• EXERCISE REQUIREMENTS: Copy the data exactly as it appears, and do not include any pictures.

• SUPPLIED MATERIAL:
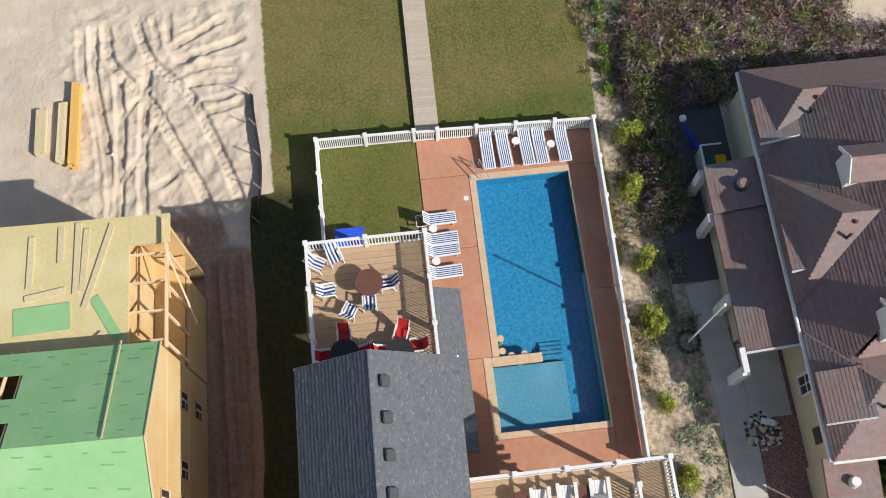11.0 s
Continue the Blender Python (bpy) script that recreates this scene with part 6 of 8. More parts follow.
# parked car
def suv():
    c = thing("parked_car", "grey blue estate car parked on the driveway", "car")
    L, W = 4.75, 1.86
    prof = [(-2.37, 0.35), (-2.35, 0.95), (-2.2, 1.05), (-1.95, 1.55), (-1.6, 1.64), (0.2, 1.62), (0.5, 1.55), (1.15, 1.08), (2.1, 0.92), (2.33, 0.75), (2.37, 0.35)]
    bm = B()
    rings = []
    for k, (yy, zz) in enumerate(prof):
        half = W / 2 * (1 if zz < 1.1 else 0.80)
        if abs(yy) > 2.2:
            half *= 0.86
        rings.append([bm.verts.new((-half, -yy, zz)), bm.verts.new((-half * 0.55, -yy * 1.01, zz + 0.03)), bm.verts.new((half * 0.55, -yy * 1.01, zz + 0.03)), bm.verts.new((half, -yy, zz)),
                      bm.verts.new((W / 2 * (0.86 if abs(yy) > 2.2 else 1.0), -yy, min(zz, 1.0))), bm.verts.new((W / 2 * (0.86 if abs(yy) > 2.2 else 1.0) * 0.95, -yy, 0.3)),
                      bm.verts.new((-W / 2 * (0.86 if abs(yy) > 2.2 else 1.0) * 0.95, -yy, 0.3)), bm.verts.new((-W / 2 * (0.86 if abs(yy) > 2.2 else 1.0), -yy, min(zz, 1.0)))])
    for a, b in zip(rings, rings[1:]):
        for i in range(8):
            bm.faces.new((a[i], a[(i + 1) % 8], b[(i + 1) % 8], b[i]))
    bm.faces.new(rings[0])
    bm.faces.new(rings[-1][::-1])
    bmesh.ops.remove_doubles(bm, verts=bm.verts[:], dist=0.004)
    bmesh.ops.recalc_face_normals(bm, faces=bm.faces[:])
    bmesh.ops.bevel(bm, geom=[e for e in bm.edges if e.calc_length() > 0.3], offset=0.03, segments=2, affect="EDGES")
    body = part("body", bm, CAR_PAINT, c)
    for p in body.data.polygons:
        p.use_smooth = True
    part("windscreen", slab(B(), [(-0.72, -1.12, 1.15), (0.72, -1.12, 1.15), (0.66, -0.52, 1.6), (-0.66, -0.52, 1.6)], 0.02), CAR_GLASS, c)
    part("rear_window", slab(B(), [(-0.66, 2.16, 1.18), (0.66, 2.16, 1.18), (0.62, 1.96, 1.6), (-0.62, 1.96, 1.6)], 0.02), CAR_GLASS, c)
    part("sunroof", slab(B(), [(-0.45, -0.1, 1.69), (0.45, -0.1, 1.69), (0.45, 0.6, 1.7), (-0.45, 0.6, 1.7)], 0.015), CAR_GLASS, c)
    for s in (-1, 1):
        part("side_window", slab(B(), [(s * 0.90, -0.9, 1.1), (s * 0.90, 1.7, 1.1), (s * 0.79, 1.6, 1.5), (s * 0.79, -0.4, 1.52)], 0.02), CAR_GLASS, c)
        part("roof_rail", beam(B(), (s * 0.66, -0.3, 1.72), (s * 0.66, 1.7, 1.74), 0.05, 0.05), PANTS, c)
        part("mirror", bx(s * 1.0 - 0.1, s * 1.0 + 0.1, -0.85, -0.68, 1.05, 1.2, 0.03), CAR_PAINT, c)
        part("headlight", bx(s * 0.65 - 0.16, s * 0.65 + 0.16, -2.28, -2.0, 0.72, 0.88, 0.04), CHROME, c)
        for y in (-1.45, 1.4):
            wl = part("wheel", cyl(B(), (s * 0.78, y, 0.34), (s * 0.95, y, 0.34), 0.34, seg=22), TYRE, c)
            part("rim", cyl(B(), (s * 0.94, y, 0.34), (s * 0.96, y, 0.34), 0.22, seg=18), CHROME, wl)
    part("number_plate", bx(-0.25, 0.25, -2.4, -2.37, 0.45, 0.57), WHITE, c)
    part("grille", bx(-0.5, 0.5, -2.39, -2.36, 0.6, 0.75), PANTS, c)
    c.matrix_world = pose(3.06, 31.5, 0.032, 0, 0, 2) @ Matrix.Diagonal((1.0, 0.96, 1.0, 1.0))
    return c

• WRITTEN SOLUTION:
11.0 s
Continue the Blender Python (bpy) script that recreates this scene with part 6 of 8. More parts follow.
# parked car
def suv():
    c = thing("parked_car", "grey blue estate car parked on the driveway", "car")
    L, W = 4.75, 1.86
    prof = [(-2.37, 0.35), (-2.35, 0.95), (-2.2, 1.05), (-1.95, 1.55), (-1.6, 1.64), (0.2, 1.62), (0.5, 1.55), (1.15, 1.08), (2.1, 0.92), (2.33, 0.75), (2.37, 0.35)]
    bm = B()
    rings = []
    for k, (yy, zz) in enumerate(prof):
        half = W / 2 * (1 if zz < 1.1 else 0.80)
        if abs(yy) > 2.2:
            half *= 0.86
        rings.append([bm.verts.new((-half, -yy, zz)), bm.verts.new((-half * 0.55, -yy * 1.01, zz + 0.03)), bm.verts.new((half * 0.55, -yy * 1.01, zz + 0.03)), bm.verts.new((half, -yy, zz)),
                      bm.verts.new((W / 2 * (0.86 if abs(yy) > 2.2 else 1.0), -yy, min(zz, 1.0))), bm.verts.new((W / 2 * (0.86 if abs(yy) > 2.2 else 1.0) * 0.95, -yy, 0.3)),
                      bm.verts.new((-W / 2 * (0.86 if abs(yy) > 2.2 else 1.0) * 0.95, -yy, 0.3)), bm.verts.new((-W / 2 * (0.86 if abs(yy) > 2.2 else 1.0), -yy, min(zz, 1.0)))])
    for a, b in zip(rings, rings[1:]):
        for i in range(8):
            bm.faces.new((a[i], a[(i + 1) % 8], b[(i + 1) % 8], b[i]))
    bm.faces.new(rings[0])
    bm.faces.new(rings[-1][::-1])
    bmesh.ops.remove_doubles(bm, verts=bm.verts[:], dist=0.004)
    bmesh.ops.recalc_face_normals(bm, faces=bm.faces[:])
    bmesh.ops.bevel(bm, geom=[e for e in bm.edges if e.calc_length() > 0.3], offset=0.03, segments=2, affect="EDGES")
    body = part("body", bm, CAR_PAINT, c)
    for p in body.data.polygons:
        p.use_smooth = True
    part("windscreen", slab(B(), [(-0.72, -1.12, 1.15), (0.72, -1.12, 1.15), (0.66, -0.52, 1.6), (-0.66, -0.52, 1.6)], 0.02), CAR_GLASS, c)
    part("rear_window", slab(B(), [(-0.66, 2.16, 1.18), (0.66, 2.16, 1.18), (0.62, 1.96, 1.6), (-0.62, 1.96, 1.6)], 0.02), CAR_GLASS, c)
    part("sunroof", slab(B(), [(-0.45, -0.1, 1.69), (0.45, -0.1, 1.69), (0.45, 0.6, 1.7), (-0.45, 0.6, 1.7)], 0.015), CAR_GLASS, c)
    for s in (-1, 1):
        part("side_window", slab(B(), [(s * 0.90, -0.9, 1.1), (s * 0.90, 1.7, 1.1), (s * 0.79, 1.6, 1.5), (s * 0.79, -0.4, 1.52)], 0.02), CAR_GLASS, c)
        part("roof_rail", beam(B(), (s * 0.66, -0.3, 1.72), (s * 0.66, 1.7, 1.74), 0.05, 0.05), PANTS, c)
        part("mirror", bx(s * 1.0 - 0.1, s * 1.0 + 0.1, -0.85, -0.68, 1.05, 1.2, 0.03), CAR_PAINT, c)
        part("headlight", bx(s * 0.65 - 0.16, s * 0.65 + 0.16, -2.28, -2.0, 0.72, 0.88, 0.04), CHROME, c)
        for y in (-1.45, 1.4):
            wl = part("wheel", cyl(B(), (s * 0.78, y, 0.34), (s * 0.95, y, 0.34), 0.34, seg=22), TYRE, c)
            part("rim", cyl(B(), (s * 0.94, y, 0.34), (s * 0.96, y, 0.34), 0.22, seg=18), CHROME, wl)
    part("number_plate", bx(-0.25, 0.25, -2.4, -2.37, 0.45, 0.57), WHITE, c)
    part("grille", bx(-0.5, 0.5, -2.39, -2.36, 0.6, 0.75), PANTS, c)
    c.matrix_world = pose(3.06, 31.5, 0.032, 0, 0, 2) @ Matrix.Diagonal((1.0, 0.96, 1.0, 1.0))
    return c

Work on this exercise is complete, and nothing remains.